Exercise requirements
Go through the data and copy every line exactly, but not the images.

--------------------

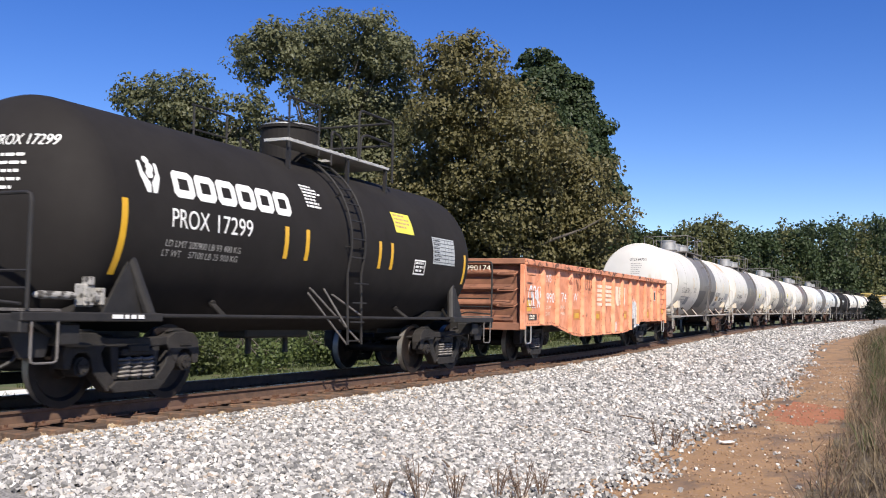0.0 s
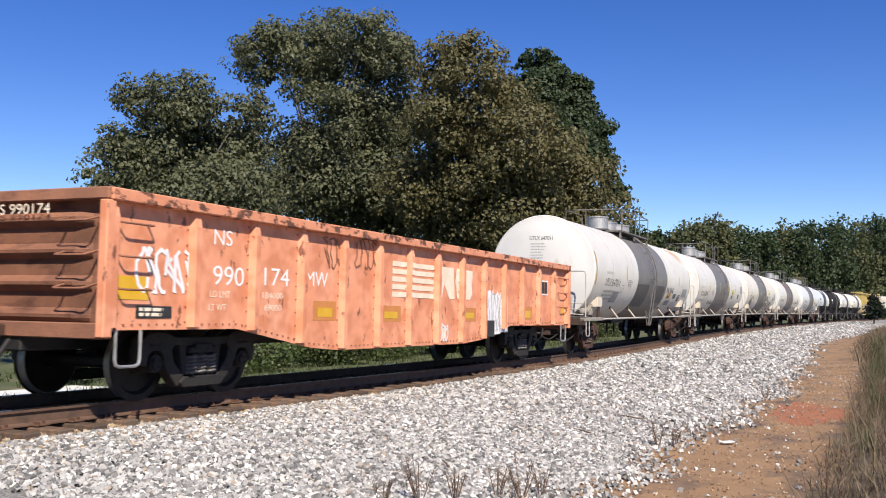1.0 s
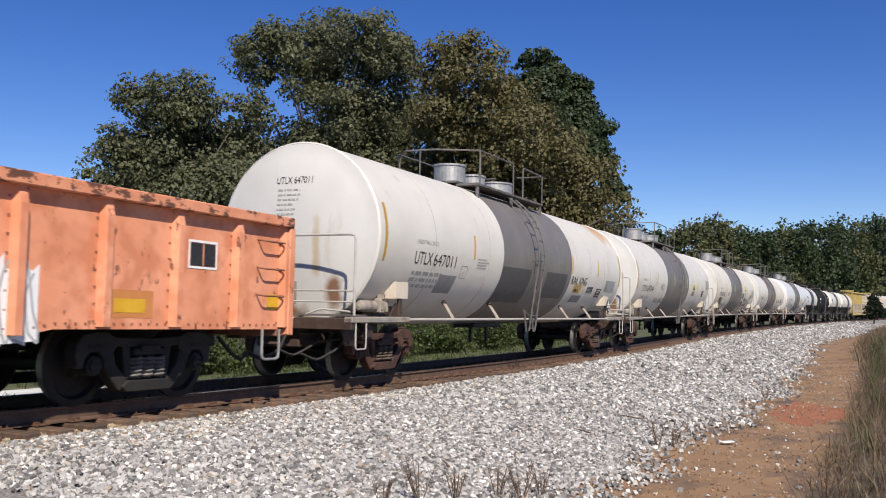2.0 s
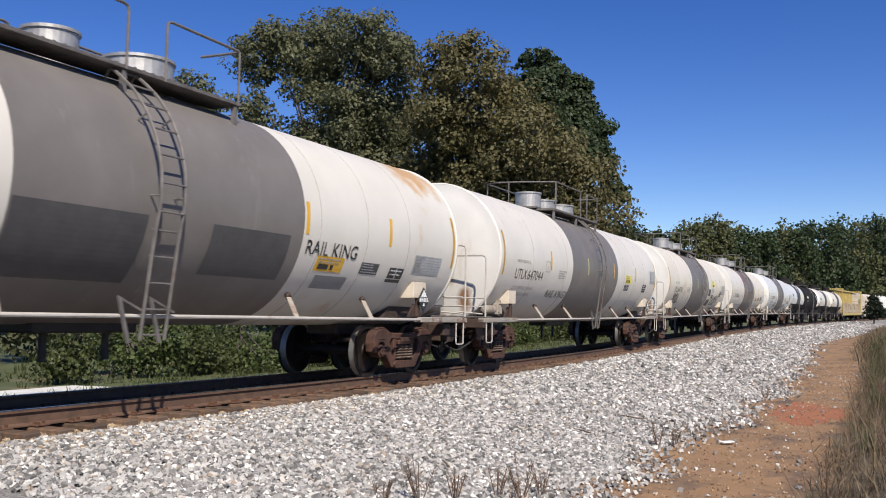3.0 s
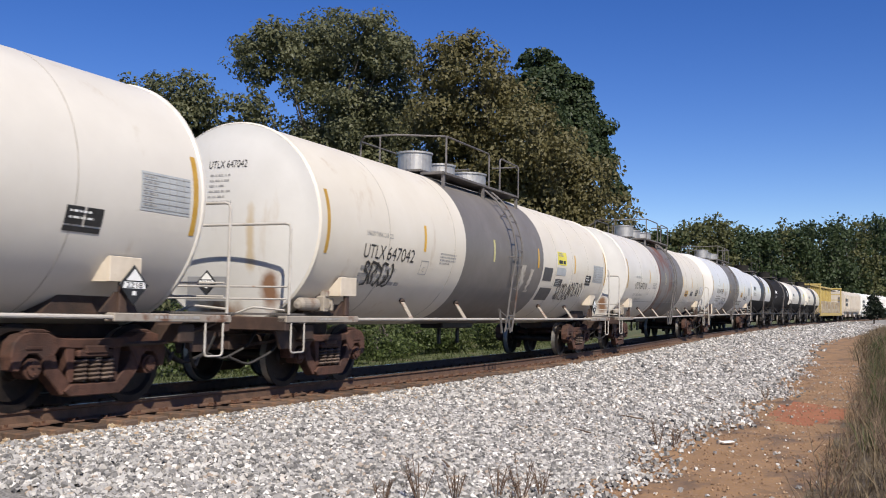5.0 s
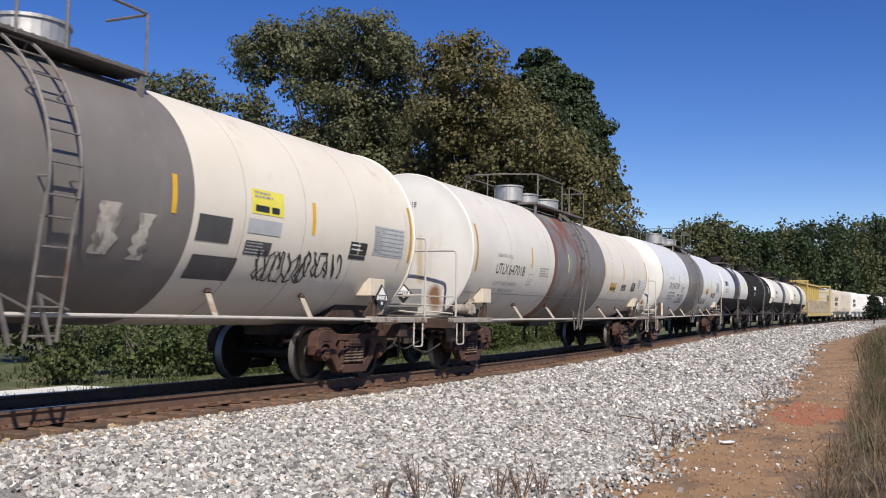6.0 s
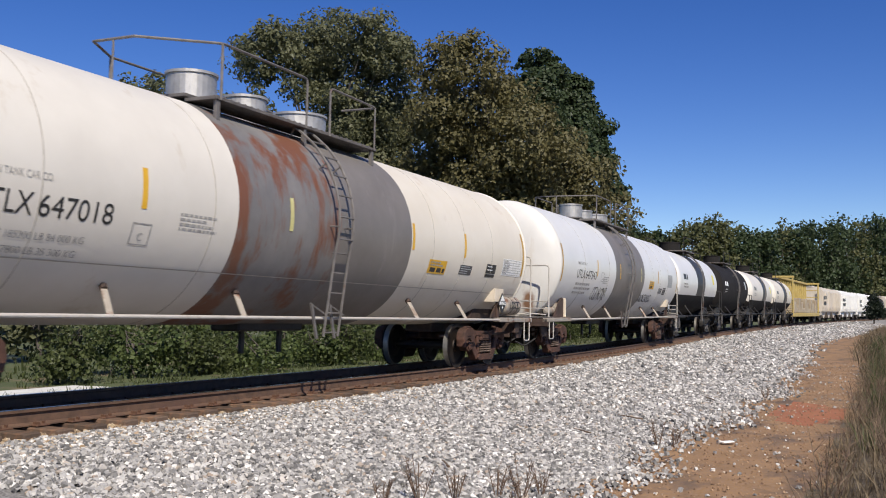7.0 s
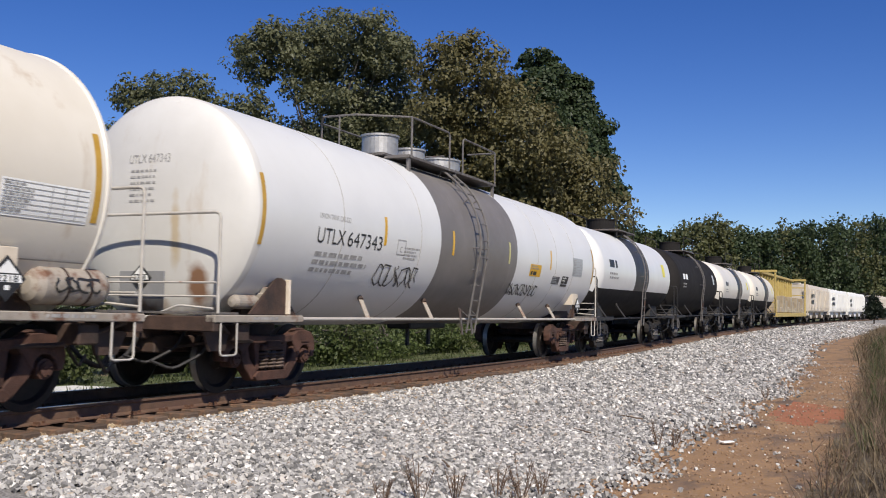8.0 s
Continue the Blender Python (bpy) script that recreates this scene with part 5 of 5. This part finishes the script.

--------------------

Finished exercise
0.0 s
1.0 s
2.0 s
3.0 s
5.0 s
6.0 s
7.0 s
8.0 s
Continue the Blender Python (bpy) script that recreates this scene with part 5 of 5. This part finishes the script.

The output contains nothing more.